"Ellos estaban del otro lado del río y creían que era un borracho. Yo les gritaba: soy Oscar Tulio Lizcano, pero nada". Al exparlamentario le costó convencer a los integrantes del Ejército colombiano de que se había escapado de las FARC. Su barba blanca y rala, la camiseta embarrada, los pantalones rotos, no parecieron suficiente evidencia. Ni siquiera el hecho de que caminaba con dificultades, lo que fue entendido como consecuencia de la supuesta embriaguez.

Frente a la incredulidad de los militares que acampaban a la vera del torrentoso Chocó, al noreste del país, a Lizcano no le quedó otra alternativa que exhibir la prueba de su fuga: su propio carcelero, Wilson Bueno Largo, alias Isaza o Isaías . "Les mostramos el fusil y ahí mismo se tiraron al río", contó.

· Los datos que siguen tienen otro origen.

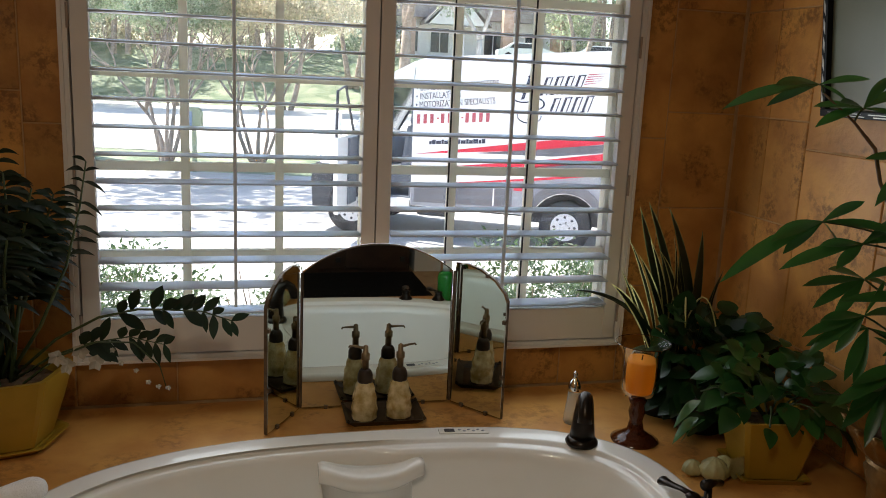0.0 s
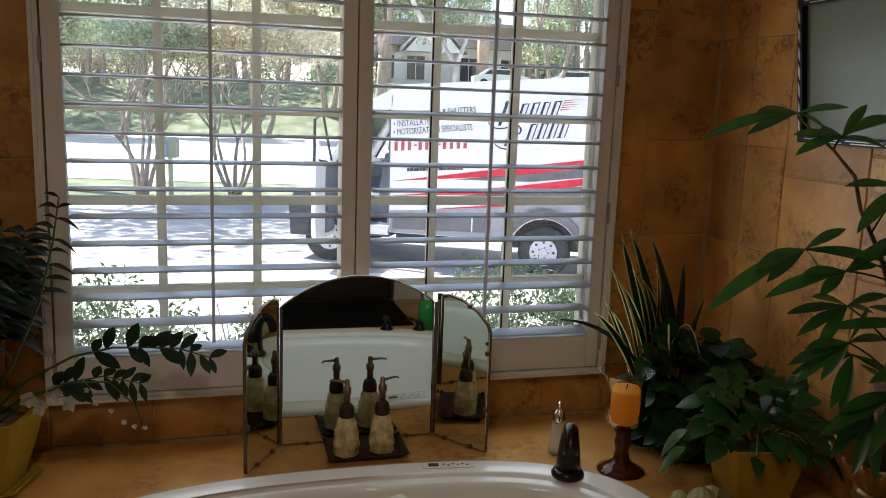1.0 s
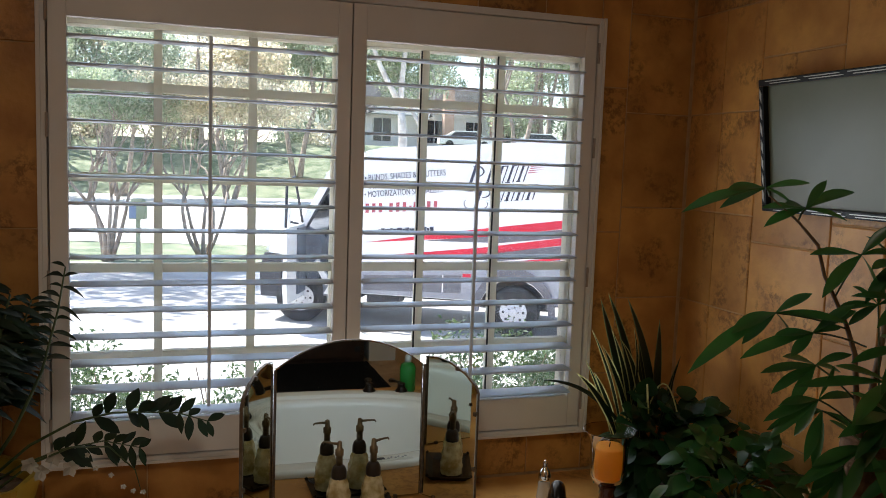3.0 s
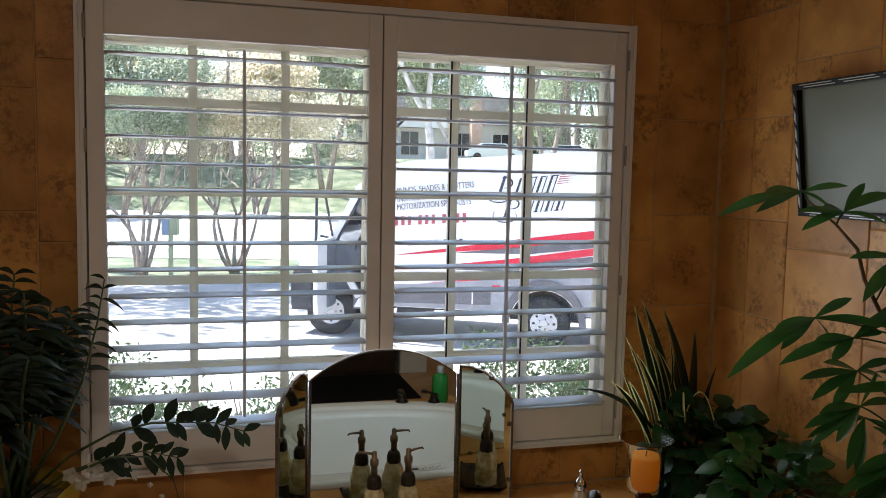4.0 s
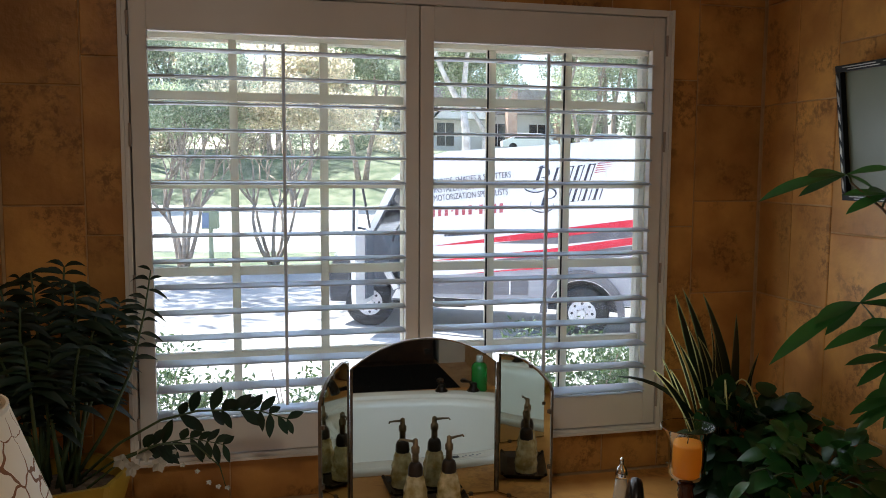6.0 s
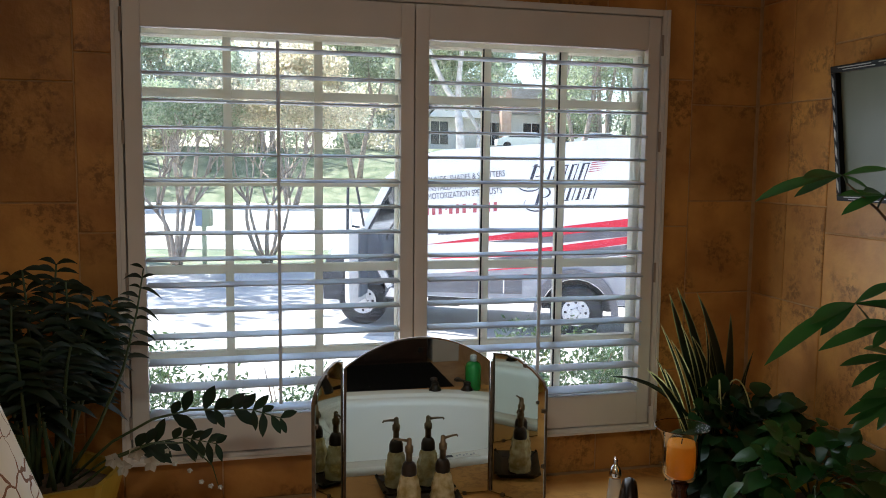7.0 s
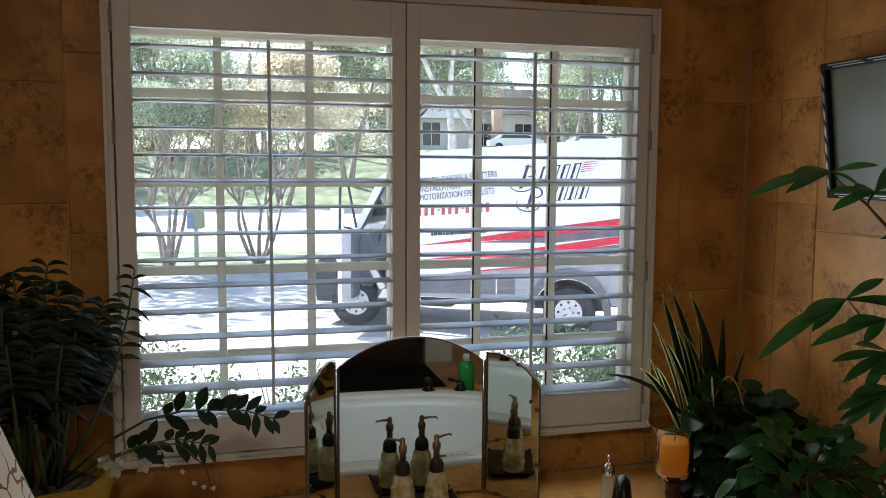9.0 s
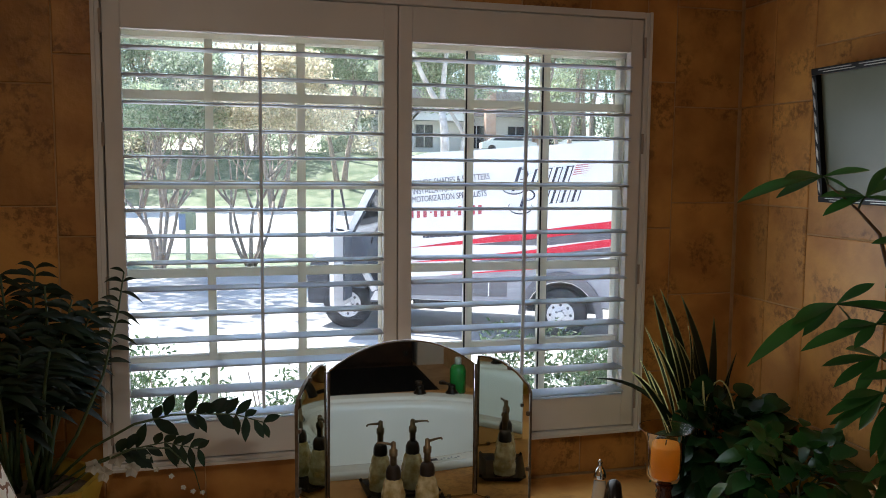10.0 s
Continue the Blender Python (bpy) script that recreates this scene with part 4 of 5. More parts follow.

Lizcano, que durante ocho años "mató el tiempo" leyendo a Homero y otros poetas (entre ellos Pablo Neruda y Mario Benedetti, fetiches culturales de la izquierda), comenzaba así a revelar ayer su propia odisea.

Los diarios mostraron imágenes previas a su captura, en el 2000, y las de quien regresó el domingo de las tinieblas. La distancia entre aquel hombre de 55 años y este de casi 63 no solo se mide por lo que indica el primer parte médico (desnutrición, anemia y enfermedades parasitarias); la línea que separa a los "dos" Lizcanos está hecha de sufrimientos enormes. "La soledad es terrible", dijo el excongresista. Con sus captores podía jugar al ajedrez, pero ellos no podían hablarle. Había que hacer algo para no enloquecer ni ser devorado por el silencio. "Enterraba palos, y en hojas de cuaderno le ponía nombres de personas: simulaba que era un salón de clase".

Pero una noche, en pleno sueño, el carcelero lo jaleó y le pidió que se pusiera las botas. "Nos vamos", le dijo. Los demás dormían. Lizcano tenía los pies hinchados y una fiebre que lo hacía volar. Soportó el hambre y llegó a rastras hasta el río. Lo demás es historia conocida.